When Pryor is not relaxing in his Los Angeles home eating cheeseburgers and watching television or flying to his estate in Barbados in his private jet, he and his manager are on the road doing what he does naturally. “Richard is a genius,” declares musician Miles Davis, who has known him many years. “He’s funny and serious with it. He’s more secure than he used to be and that’s a good sign because he’s under a lot of pressure and he’s got too much to offer to sweat the small stuff.”
Meanwhile, Pryor still searches to express himself and to find answers to questions he may never answer. He compares his life to that image of a court jester. “The symbol of comedy is the court jester. Look at the joker when you pull out a deck of cards. He balances himself on one foot. He teeters on jest and lives by his wit. You have to have a sense of humor in order to survive. My work is funny but it’s serious. I know what Black people think and expect. If I hadn’t mentioned Ford’s attempted assassination last night in the show, the audience would have been disappointed. I’m Black always. I can’t grow out of that and I don’t have to go back to the ghetto to get regenerated to know it. I’ve been there.
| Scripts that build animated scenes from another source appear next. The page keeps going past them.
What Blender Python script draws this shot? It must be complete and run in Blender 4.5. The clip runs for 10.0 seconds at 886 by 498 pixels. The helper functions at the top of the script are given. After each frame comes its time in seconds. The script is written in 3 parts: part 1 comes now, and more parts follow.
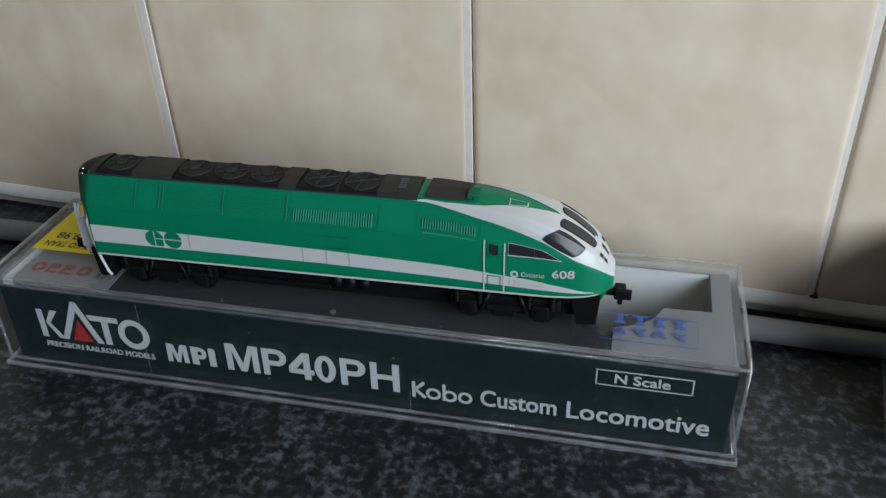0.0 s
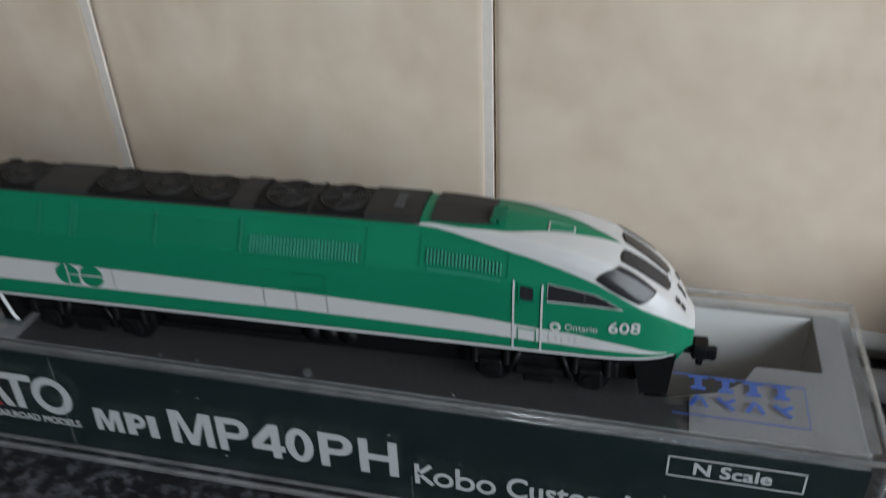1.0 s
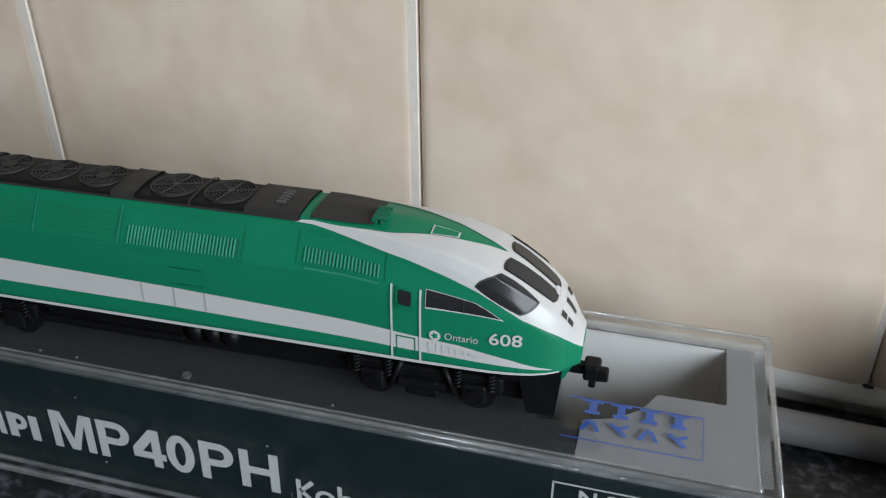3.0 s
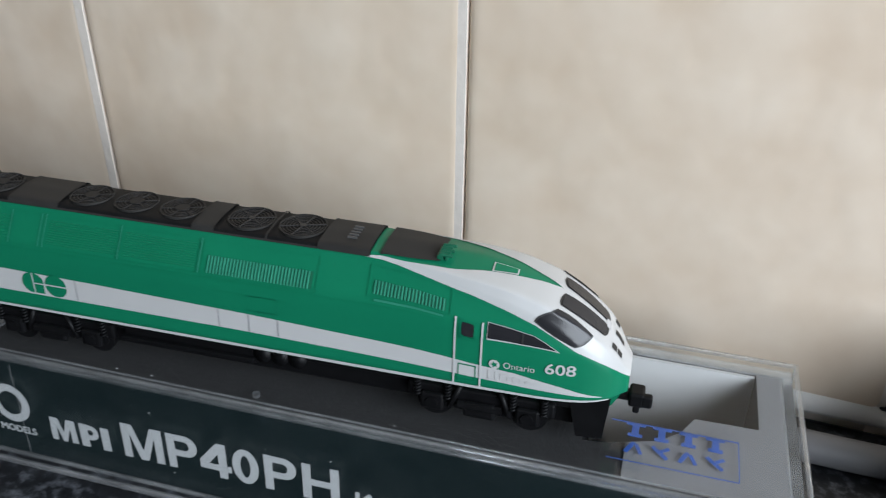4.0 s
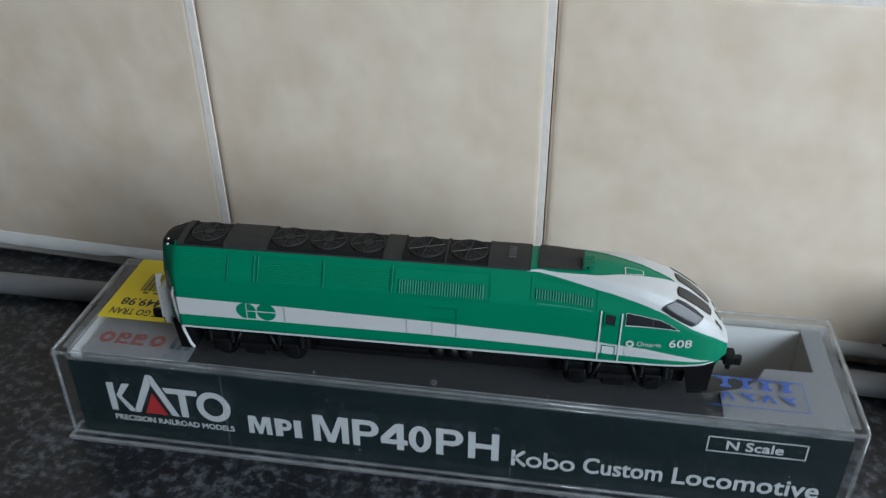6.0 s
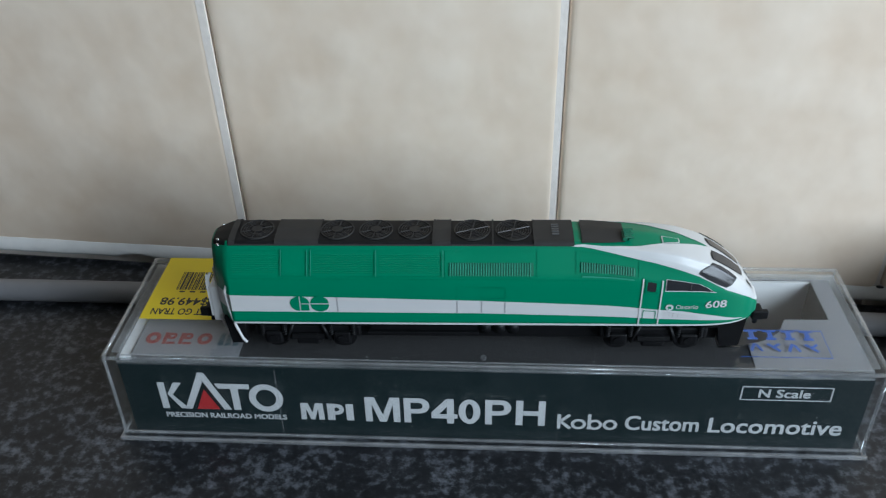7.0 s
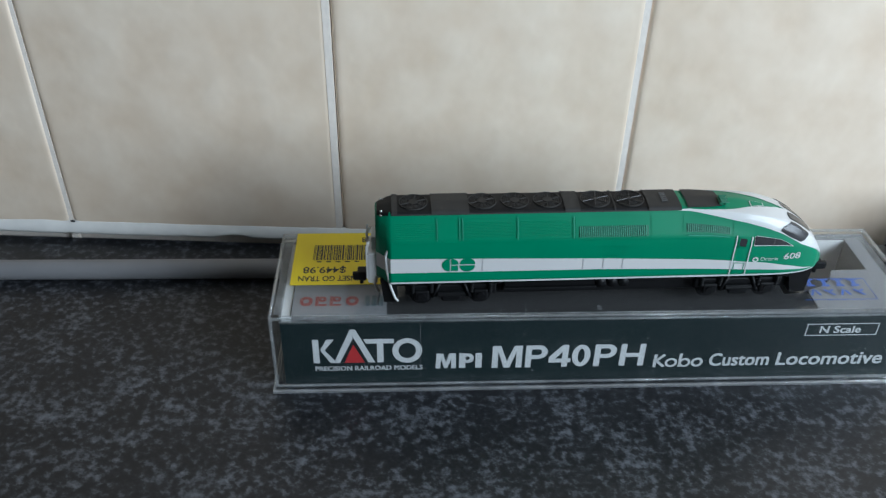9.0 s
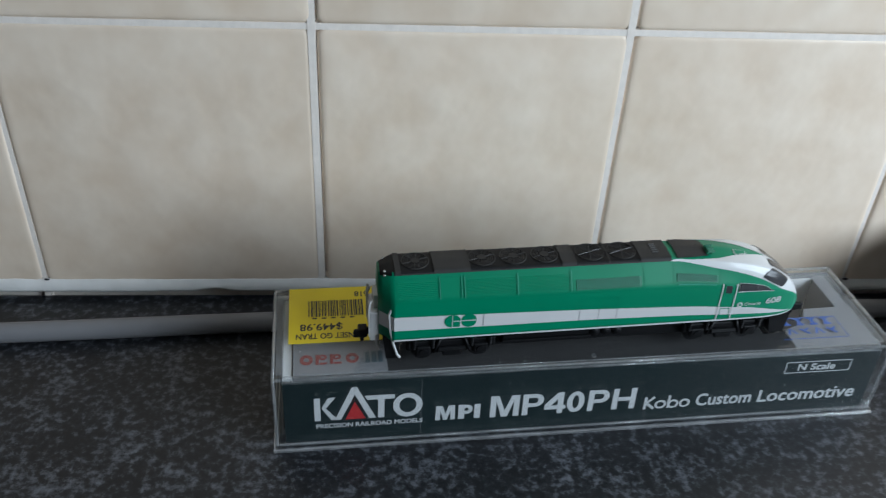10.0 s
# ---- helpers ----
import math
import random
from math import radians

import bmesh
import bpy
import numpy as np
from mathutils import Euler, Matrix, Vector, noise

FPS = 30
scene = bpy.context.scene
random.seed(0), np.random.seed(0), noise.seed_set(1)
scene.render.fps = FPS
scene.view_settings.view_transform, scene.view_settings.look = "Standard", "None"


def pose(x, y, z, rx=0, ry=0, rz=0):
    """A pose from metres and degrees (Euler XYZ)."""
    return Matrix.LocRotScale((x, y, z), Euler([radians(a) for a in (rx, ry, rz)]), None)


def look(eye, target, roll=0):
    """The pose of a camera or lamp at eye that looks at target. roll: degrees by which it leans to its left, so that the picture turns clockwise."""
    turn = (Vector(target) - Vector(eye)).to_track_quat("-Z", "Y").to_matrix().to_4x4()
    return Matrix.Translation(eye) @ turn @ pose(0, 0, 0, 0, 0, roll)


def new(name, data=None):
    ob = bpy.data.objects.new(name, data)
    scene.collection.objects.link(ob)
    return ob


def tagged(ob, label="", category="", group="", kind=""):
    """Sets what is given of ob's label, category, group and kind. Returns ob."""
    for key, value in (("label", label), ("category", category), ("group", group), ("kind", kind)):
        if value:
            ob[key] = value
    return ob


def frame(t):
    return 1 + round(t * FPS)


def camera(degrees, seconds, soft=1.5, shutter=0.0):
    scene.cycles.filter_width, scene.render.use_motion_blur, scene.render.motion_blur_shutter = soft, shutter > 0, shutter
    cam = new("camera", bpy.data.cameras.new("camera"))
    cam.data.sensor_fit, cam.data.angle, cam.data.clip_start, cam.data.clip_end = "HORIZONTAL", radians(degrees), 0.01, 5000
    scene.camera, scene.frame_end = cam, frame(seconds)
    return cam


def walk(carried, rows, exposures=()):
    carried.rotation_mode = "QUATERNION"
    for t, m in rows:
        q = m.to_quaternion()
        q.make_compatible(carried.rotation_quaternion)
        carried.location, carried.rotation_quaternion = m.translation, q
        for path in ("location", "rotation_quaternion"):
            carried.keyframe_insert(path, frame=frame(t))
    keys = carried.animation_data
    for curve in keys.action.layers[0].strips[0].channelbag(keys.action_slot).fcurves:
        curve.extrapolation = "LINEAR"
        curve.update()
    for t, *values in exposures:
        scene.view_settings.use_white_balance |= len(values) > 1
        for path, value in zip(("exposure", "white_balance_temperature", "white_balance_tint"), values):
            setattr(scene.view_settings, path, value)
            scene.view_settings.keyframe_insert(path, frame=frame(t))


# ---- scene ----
cam = camera(53.35, 10.0, soft=1.15, shutter=0.4)
PATH = [
    (0, (0.16729, -0.16475, 0.16061), (0.12845, -0.00007, 0.05397), -1.34),
    (0.3, (0.16365, -0.15532, 0.16195), (0.12405, 0.00798, 0.05348), -2.18),
    (0.5, (0.17001, -0.14960, 0.15895), (0.12249, 0.01587, 0.05715), -4.55),
    (0.7, (0.16441, -0.13336, 0.15951), (0.11946, 0.03260, 0.05736), -3.64),
    (1, (0.15542, -0.11336, 0.13608), (0.11367, 0.05049, 0.02927), -1.97),
    (1.2, (0.15898, -0.10836, 0.12677), (0.11706, 0.05773, 0.02353), -1.51),
    (1.5, (0.16940, -0.10634, 0.12577), (0.12457, 0.05999, 0.02416), -0.64),
    (2, (0.17873, -0.10290, 0.12312), (0.13236, 0.06476, 0.02441), -0.19),
    (2.2, (0.17750, -0.10516, 0.12600), (0.13100, 0.06271, 0.02774), -0.59),
    (3.3, (0.17423, -0.10715, 0.12527), (0.12830, 0.06229, 0.02945), 0.97),
    (3.5, (0.17229, -0.10726, 0.12558), (0.12584, 0.06203, 0.02975), 0.99),
    (4, (0.16664, -0.11645, 0.13675), (0.12185, 0.05246, 0.03946), 1.59),
    (4.5, (0.15846, -0.13537, 0.15172), (0.11523, 0.03559, 0.05737), 1.61),
    (4.7, (0.15364, -0.14569, 0.16753), (0.11278, 0.02415, 0.07013), 1.37),
    (5, (0.14890, -0.14864, 0.16904), (0.11213, 0.02066, 0.06912), 1.36),
    (5.2, (0.14510, -0.14706, 0.16498), (0.10873, 0.02183, 0.06423), 0.69),
    (6.3, (0.11935, -0.16626, 0.17461), (0.09847, 0.00017, 0.06568), -0.20),
    (6.5, (0.11438, -0.16886, 0.17729), (0.09688, -0.00375, 0.06579), -0.48),
    (7, (0.10101, -0.16650, 0.18051), (0.08986, -0.00220, 0.06702), -1.34),
    (7.5, (0.08542, -0.17075, 0.18198), (0.08198, -0.00723, 0.06687), -0.16),
    (8, (0.06586, -0.18996, 0.18769), (0.06785, -0.02676, 0.07209), 0.84),
    (8.5, (0.05596, -0.19967, 0.19173), (0.06003, -0.03655, 0.07607), 0.41),
    (9, (0.03985, -0.20318, 0.19566), (0.04924, -0.03923, 0.08149), 1.30),
    (9.5, (0.02480, -0.19270, 0.19595), (0.04147, -0.02676, 0.08556), 1.48),
    (10, (0.01713, -0.19822, 0.20800), (0.04394, -0.03395, 0.09710), 3.01),
]
walk(cam, [(t, look(eye, target, roll)) for t, eye, target, roll in PATH],
     [(0.0, -0.17, 6550, 12), (0.5, -0.25, 6700, 14), (1.0, -0.35, 6800, 16), (2.0, -0.44, 6900, 17), (3.5, 0.13, 6750, 15), (4.0, 0.14, 6650, 16), (4.5, 0.42, 6500, 15), (5.0, -0.36, 6450, 12), (6.5, 0.08, 6200, 12), (7.5, 0.20, 6150, 12), (9.0, 0.30, 6150, 11), (10.0, 0.12, 6200, 12)])

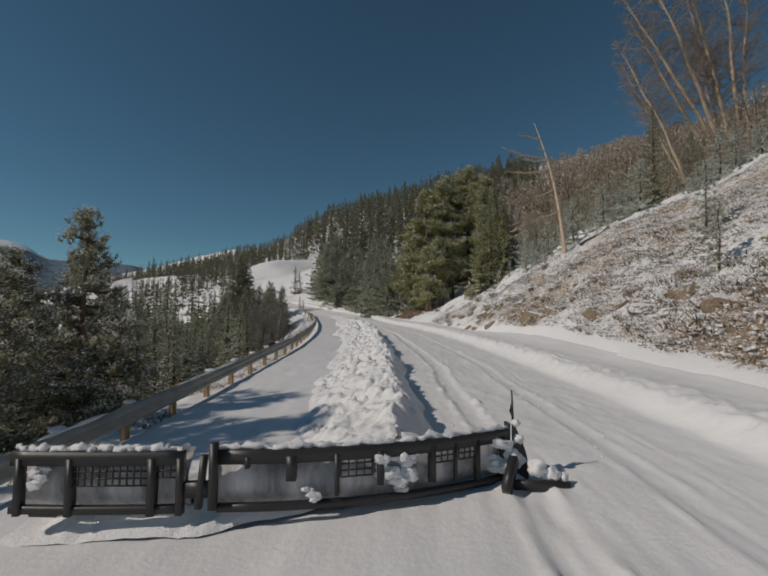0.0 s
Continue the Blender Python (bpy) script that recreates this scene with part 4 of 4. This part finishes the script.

All I have to do is go forward in myself as a man. We as Black people can survive anything. We think the worst and hope for the best. Jews lament about their 6 million being slaughtered in Europe. What about 190,000,000 slaves kicked out the bottom of boats trying not to get here?
“Christianity teaches us that the man who talks to God is the baddest dude out here. But what about the common man? I see Jesus and Mohammed every day. I see people who are humane, too. But we are surrounded by lies. Even the Liberty Bell cracked. Nature and its elements refused to accept that lie. But everything is subject to change. If free enterprise doesn’t work for White folks, or if niggers get too much money, they’ll change the money. But we can survive anything. And there is comedy in that.”